Exercise goal
Only the lines from the top of the listing below to the line that has "return line" should be echoed, with both ends kept and pictures left out.

Data shown
+===+
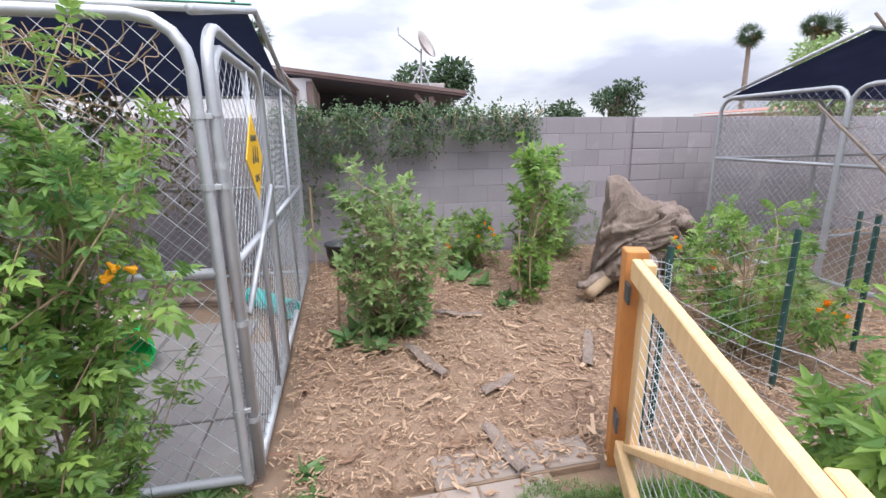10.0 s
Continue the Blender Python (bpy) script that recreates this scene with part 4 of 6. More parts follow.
# ---- climbing plants ----
def strand(bm, pts, r0=0.006, r1=0.002):
    line = spline(pts, 4)
    tube(bm, line, [r0 + (r1 - r0) * i / (len(line) - 1) for i in range(len(line))], 5)
    return line


def climber(th, ox, oy, stems, count, size, kind, mat, seed, spread=0.05, out=(0, 0, 0), stem_mat=None, droop=0.6, flowers=0, petal=None, thick=0.006):
    """Leaves clustered along winding stems, given in world places."""
    r = np.random.default_rng(seed)
    lines = []
    for pts in stems:
        bm = bmesh.new()
        lines.append(strand(bm, [(x - ox, y - oy, z) for x, y, z in pts], thick, min(thick, 0.002)))
        part("stem", bm, stem_mat or STEM, th, smooth=True)
    lens = np.array([sum((b - a).length for a, b in zip(l, l[1:])) for l in lines])
    ps, ds, ss = [], [], []
    for l, n in zip(lines, (count * lens / lens.sum()).astype(int)):
        for _ in range(n):
            i = r.integers(0, len(l) - 1)
            p = np.array(l[i].lerp(l[i + 1], r.random())) + r.normal(0, spread, 3)
            ps.append(p), ds.append(r.normal(0, 1, 3) + np.array(out)), ss.append(size * r.uniform(0.55, 1.2))
    part("foliage", leaves("foliage", ps, ds, ss, kind, mat, r, droop), mat, th)
    if flowers:
        bell_flowers(th, r, [tuple(ps[i]) for i in r.choice(len(ps), flowers)], petal, 0.026)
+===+
Reply
10.0 s
Continue the Blender Python (bpy) script that recreates this scene with part 4 of 6. More parts follow.
# ---- climbing plants ----
def strand(bm, pts, r0=0.006, r1=0.002):
    line = spline(pts, 4)
    tube(bm, line, [r0 + (r1 - r0) * i / (len(line) - 1) for i in range(len(line))], 5)
    return line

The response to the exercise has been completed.